#### Data block:
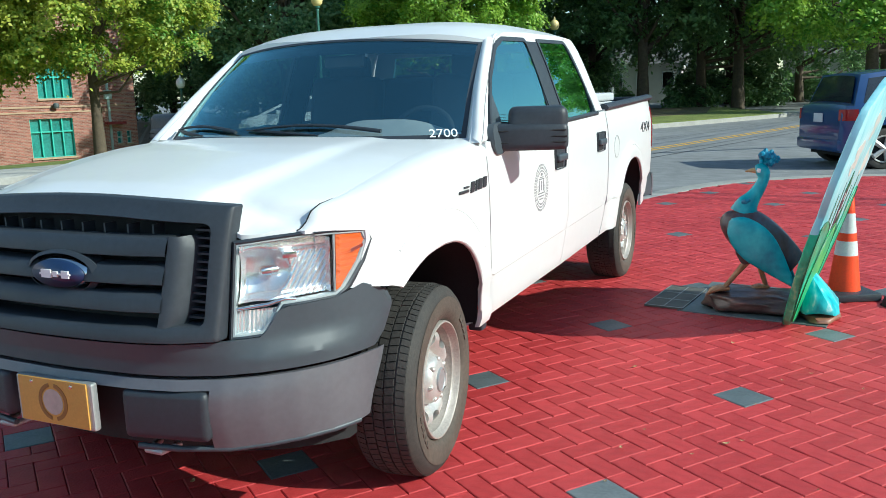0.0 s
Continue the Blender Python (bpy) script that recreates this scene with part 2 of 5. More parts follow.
M["rock_tan"] = brushed("rock_tan", ((0.14, 0.05, 0.03), (0.28, 0.11, 0.065), (0.40, 0.20, 0.13)), (9, 5, 14), 0.45, 0.2, 0.6)
M["cover_grey"] = mat("cover_grey", (0.10, 0.10, 0.088), 0.7, vary=0.25, scale=20, bump=0.2)
M["fan_sky"] = brushed("fan_sky", ((0.20, 0.60, 0.66), (0.34, 0.74, 0.78), (0.46, 0.82, 0.85), (0.70, 0.91, 0.91)), (3.2, 3.2, 1.6), bump=0.15)
M["fan_leaf"] = brushed("fan_leaf", ((0.006, 0.24, 0.13), (0.012, 0.44, 0.22), (0.03, 0.60, 0.33), (0.22, 0.76, 0.40)), (8, 8, 2.2))
M["fan_leaf2"] = brushed("fan_leaf2", ((0.01, 0.30, 0.13), (0.03, 0.52, 0.20), (0.14, 0.62, 0.17), (0.38, 0.72, 0.18)), (7, 7, 2.4))
M["fan_cloud"] = brushed("fan_cloud", ((0.60, 0.76, 0.73), (0.74, 0.77, 0.69), (0.82, 0.79, 0.69)), (9, 9, 9))
M["fan_tower"] = mat("fan_tower", (0.045, 0.03, 0.045), 0.45, vary=0.2, scale=6)
M["fan_dark"] = mat("fan_dark", (0.012, 0.14, 0.06), 0.45, vary=0.2, scale=6)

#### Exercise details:
Copy the whole listing above word for word but do not carry over the pictures.

#### Reply to the task:
0.0 s
Continue the Blender Python (bpy) script that recreates this scene with part 2 of 5. More parts follow.
M["rock_tan"] = brushed("rock_tan", ((0.14, 0.05, 0.03), (0.28, 0.11, 0.065), (0.40, 0.20, 0.13)), (9, 5, 14), 0.45, 0.2, 0.6)
M["cover_grey"] = mat("cover_grey", (0.10, 0.10, 0.088), 0.7, vary=0.25, scale=20, bump=0.2)
M["fan_sky"] = brushed("fan_sky", ((0.20, 0.60, 0.66), (0.34, 0.74, 0.78), (0.46, 0.82, 0.85), (0.70, 0.91, 0.91)), (3.2, 3.2, 1.6), bump=0.15)
M["fan_leaf"] = brushed("fan_leaf", ((0.006, 0.24, 0.13), (0.012, 0.44, 0.22), (0.03, 0.60, 0.33), (0.22, 0.76, 0.40)), (8, 8, 2.2))
M["fan_leaf2"] = brushed("fan_leaf2", ((0.01, 0.30, 0.13), (0.03, 0.52, 0.20), (0.14, 0.62, 0.17), (0.38, 0.72, 0.18)), (7, 7, 2.4))
M["fan_cloud"] = brushed("fan_cloud", ((0.60, 0.76, 0.73), (0.74, 0.77, 0.69), (0.82, 0.79, 0.69)), (9, 9, 9))
M["fan_tower"] = mat("fan_tower", (0.045, 0.03, 0.045), 0.45, vary=0.2, scale=6)
M["fan_dark"] = mat("fan_dark", (0.012, 0.14, 0.06), 0.45, vary=0.2, scale=6)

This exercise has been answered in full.